I have felt, since my call to teach Seminary, that no matter what the subject matter was that I was teaching, my greatest assignment was to help these youth learn and understand how to "Come Unto Christ". It weighs heavy on my mind as I prepare my lessons and try and relate what the subject matter is to coming unto Christ. I feel heavily the stewardship. My testimony of Jesus Christ and the principle of obedience and discipleship burns in my heart and my desire for these precious youth to feel the same is overwhelming. The desire for my own children and grandchildren to understand and embrace these principles is just as powerful.
The personal struggles I have had since moving to Montana have been great. But I have come to know that it is through these struggles, through the crucible of my life that I have come to know the Savior in a way that never would have happened if I had stayed in Idaho. I have come to understand more fully the principle of obedience to the commandments as taught in the scriptures. I have come to more fully understand the calling of a disciple of Christ. I am coming to an understanding of the principle of submitting my will to His will and letting Him make of me what He needs me to be. I have a long way to go with this submitting thing but I know of the patience of the Lord and His continual loving push to get me to submit.

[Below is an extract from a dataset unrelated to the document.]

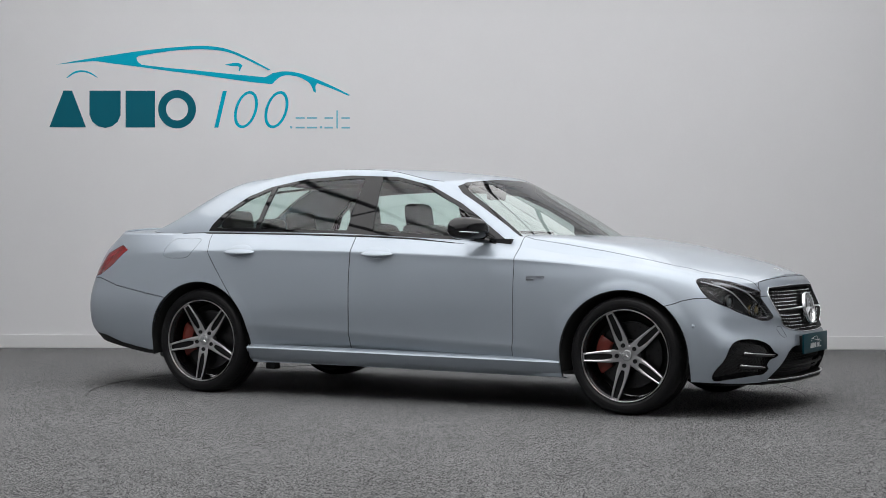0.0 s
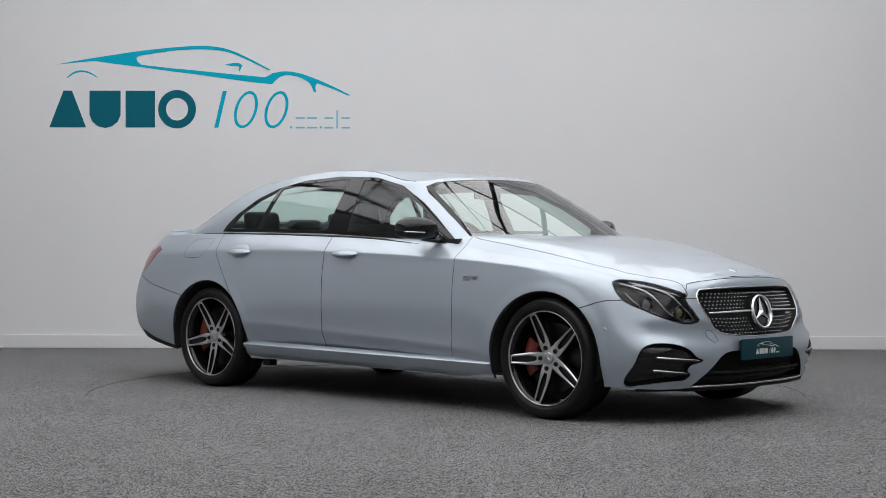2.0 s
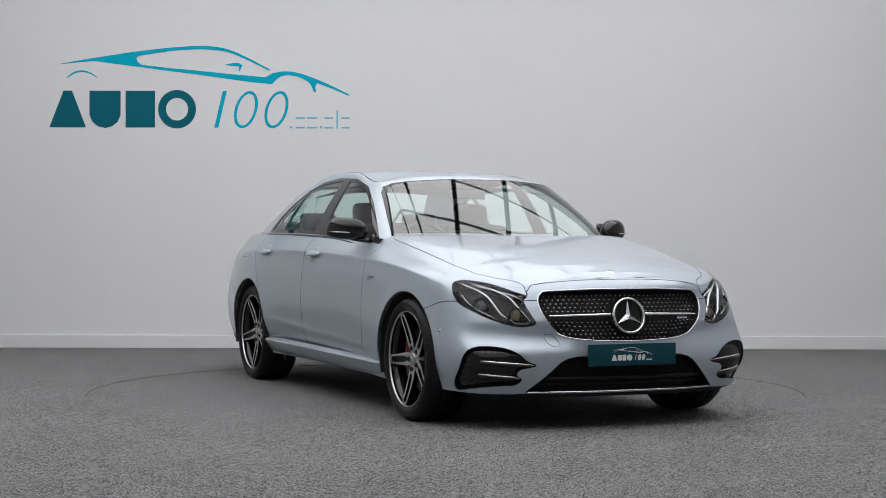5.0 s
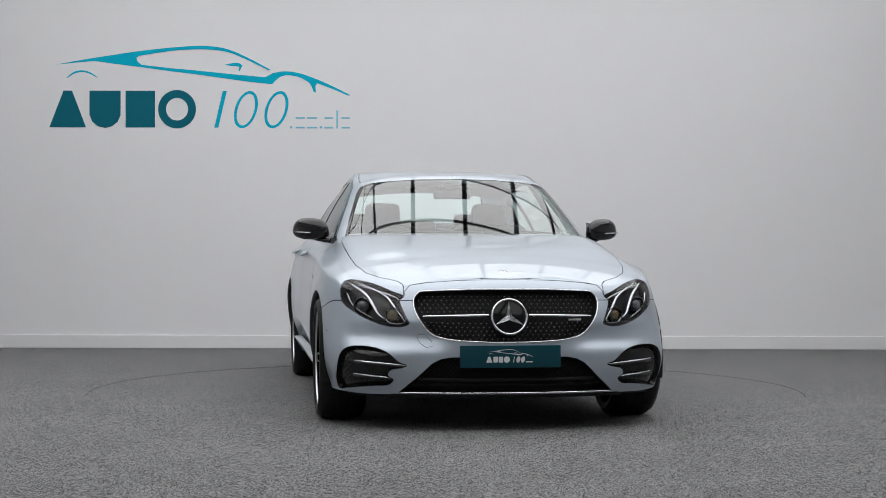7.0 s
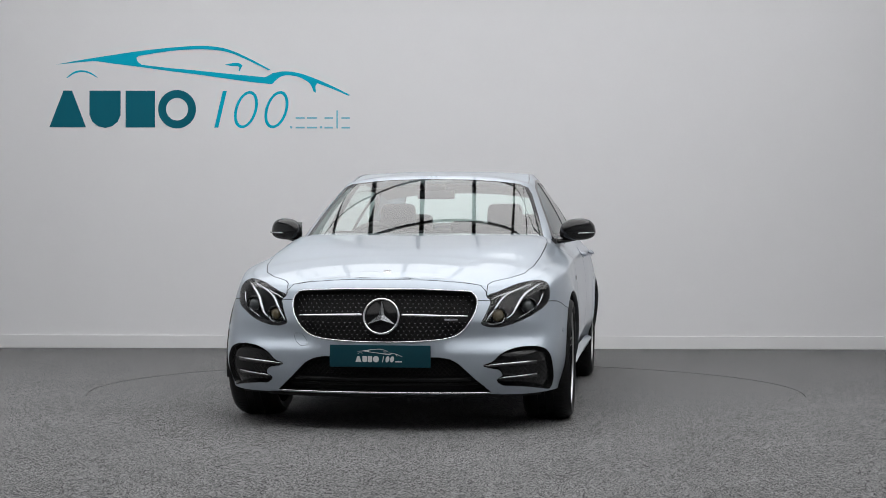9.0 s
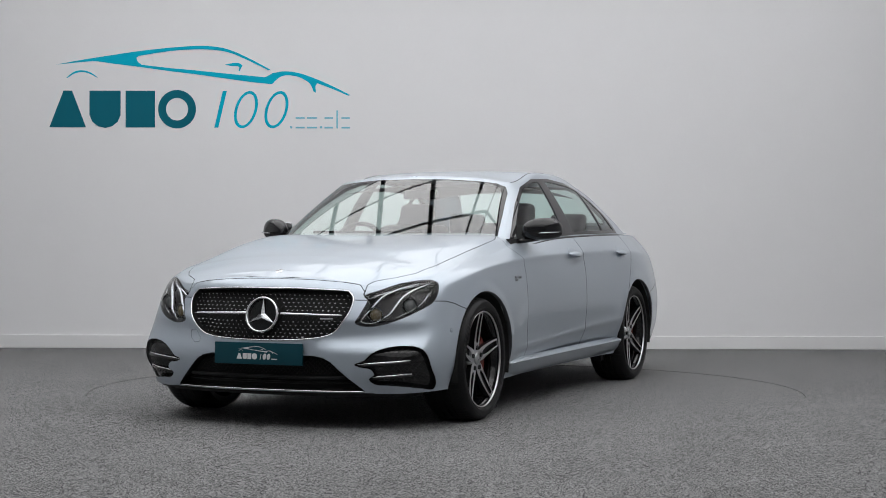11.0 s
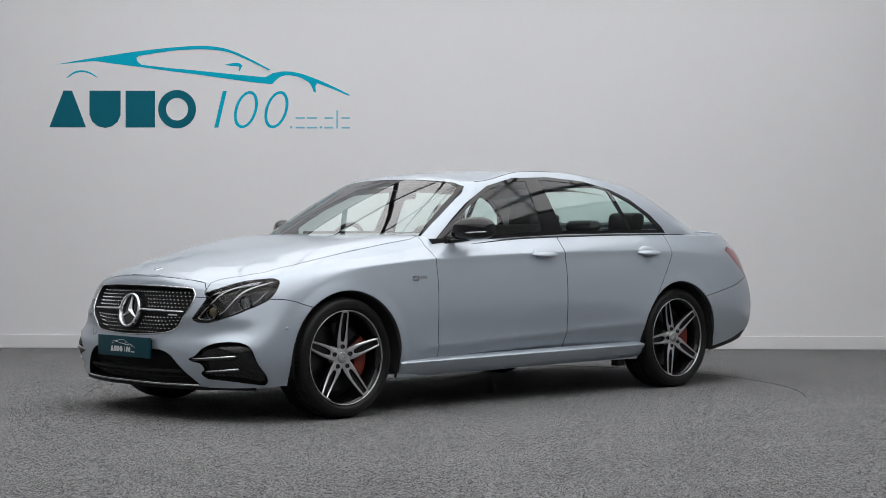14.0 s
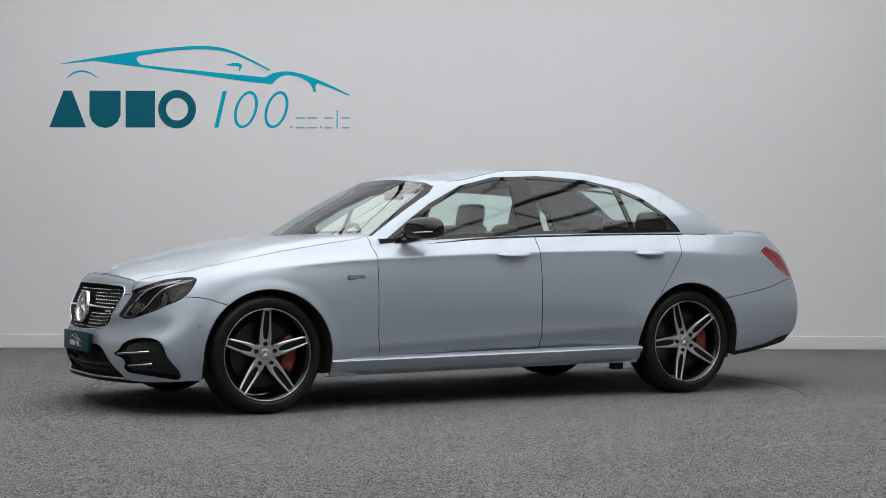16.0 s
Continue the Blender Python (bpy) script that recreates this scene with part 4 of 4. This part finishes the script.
    for k in range(13):
        q = radians(rear_dir - 34 + 68 * k / 12)
        e = .006 * (1 if k in (0, 12) else 0)
        rows.append([(r * math.cos(q), y - e, r * math.sin(q)) for r, y in ((.120, -.105), (.122, -.078), (.135, -.068), (.175, -.066), (.200, -.075), (.208, -.10), (.208, -.14))])
    cal = sheet(rows)
    bmesh.ops.recalc_face_normals(cal, faces=cal.faces)
    part("brake_caliper", cal, CALIPER, w, "red-painted brake caliper", sharp=35)
    part("backing", spin_bm([(0, -.15), (.235, -.15)], 40), WELLBLACK, w)
    return w


def wall_mark():
    """The drawn mark on the wall: car strips above plain letter-high blocks."""
    thing = new("wall_graphic")
    thing.location = (-2.234, WALL_Y, 2.022)
    tagged(thing, "teal and cyan vinyl car mark with plain blocks on the wall", "wall graphic")
    u = .00519

    def put(name, poly, m):
        bm = prism_bm([((x - 356) * u, (228 - y) * u) for x, y in poly], .003)
        part(name, bm, m, thing, smooth=False)

    def ring(name, cx, cy, rx, ry, t, lean, m):
        bm = bmesh.new()
        n = 48
        for k in range(n):
            q = []
            for a in (k, k + 1):
                w = 2 * math.pi * a / n
                for f, y in ((1, 0), (1, -.003)):
                    q.append(((cx + rx * math.cos(w) + lean * ry * math.sin(w), cy - ry * math.sin(w)), (cx + (rx - t) * math.cos(w) + lean * (ry - t) * math.sin(w), cy - (ry - t) * math.sin(w)), y))
            P = lambda p, y: bm.verts.new(((p[0] - 356) * u, y, (228 - p[1]) * u))
            (o0, i0, _), _, (o1, i1, _), _ = q
            bm.faces.new((P(o0, -.003), P(i0, -.003), P(i1, -.003), P(o1, -.003)))
            bm.faces.new((P(o0, -.003), P(o1, -.003), P(o1, 0), P(o0, 0)))
            bm.faces.new((P(i0, -.003), P(i0, 0), P(i1, 0), P(i1, -.003)))
        bmesh.ops.remove_doubles(bm, verts=bm.verts, dist=1e-5)
        bmesh.ops.recalc_face_normals(bm, faces=bm.faces)
        part(name, bm, m, thing, smooth=False)

    for s in swoosh():
        put("car_stroke", s, CYAN)
    put("dark_block", [(89, 227), (114, 162), (129, 162), (154, 227)], TEAL)
    put("dark_block", [(160, 162), (215, 162), (215, 205), (210, 217), (200, 225), (188, 228), (175, 225), (165, 217), (160, 205)], TEAL)
    put("dark_block", [(224, 162), (276, 162), (276, 227), (224, 227)], TEAL)
    ring("dark_ring", 315, 194.5, 33.5, 34, 14, 0, TEAL)
    put("slanted_bar", [(381, 227), (396, 162), (403, 162), (388, 227)], CYAN)
    ring("slanted_ring", 437, 195, 20, 33, 5, .22, CYAN)
    ring("slanted_ring", 491, 195, 20, 33, 5, .22, CYAN)
    put("pale_bar", [(515, 224), (519, 224), (519, 228), (515, 228)], PALECYAN)
    for x0, x1, y0 in ((525, 541, 208), (545, 563, 208), (576, 591, 208), (597, 600, 196), (606, 621, 208)):
        put("pale_bar", [(x0, 228), (x1, 228), (x1, 225), (x0, 225)] if x1 - x0 > 5 else [(x0, 228), (x1, 228), (x1, y0), (x0, y0)], PALECYAN)
        if x1 - x0 > 5:
            put("pale_bar", [(x0, y0 + 3), (x1, y0 + 3), (x1, y0), (x0, y0)], PALECYAN)
    put("pale_bar", [(568, 224), (572, 224), (572, 228), (568, 228)], PALECYAN)


def motions():
    table = bpy.data.objects["turntable"]
    auto = bpy.data.objects["car"]
    rows_t, rows_c = [], []
    for k in range(33):
        t = k * 0.5
        a = TURN0 + RATE * t
        c, s = math.cos(radians(a)), math.sin(radians(a))
        rows_t.append((t, pose(AXIS[0], AXIS[1], TABLE_Z, 0, 0, a)))
        rows_c.append((t, pose(AXIS[0] + CAR_OFF[0] * c - CAR_OFF[1] * s, AXIS[1] + CAR_OFF[0] * s + CAR_OFF[1] * c, TABLE_Z, 0, 0, a)))
    walk(table, rows_t)
    walk(auto, rows_c)


room()
light_ceiling()
turntable()
wall_mark()
car()
motions()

I my studies this morning for Seminary next week – we will be talking about Alma and Amulek – I found this article. I was drawn to it because of the title ~ "Come Unto Christ". Then I read this…
"In our quiet moments of reflection, we can search our thoughts for the way to Christ. President James E. Faust, Second Counselor in the First Presidency, said: "Hold your soul very still, and listen to the whisperings of the Holy Spirit. Follow the noble, intuitive feelings planted deep within your souls by Deity." (go here to find the talk by President Faust)
I started to think about life in general and how I need the guidance of the Lord in all aspects of my life – not just in preparing a Seminary lesson.
I need that guidance as I…
- continue to mother children who are parents themselves
- am a wife and companion to a very busy husband and disciple
- am a friend and a visiting teacher
- have frequent times of loneliness
- have the desire to control aspects of the lives of my children and forget that they are having experiences that are helping them to grow and come to know the Savior
- am the daughter to a recently widowed mother
- and the list goes on an on…
What is it that touches my heart this morning as I read that article? The fact that I need to remember to "Hold my soul very still" so the Lord can speak to me. I must block out the things of this world that threaten to destroy my peaceful soul and listen to the noble, intuitive feelings planted deep within my soul by a loving Heavenly Father who knows me and knows my children and my Seminary kids.
I just need to listen to the whisperings of the Spirit as I am guided as to what to teach and how to guide "my flock" to Christ. I pray that I will always be worthy to be a disciple of Christ and to be an instrument in His hands here upon the earth.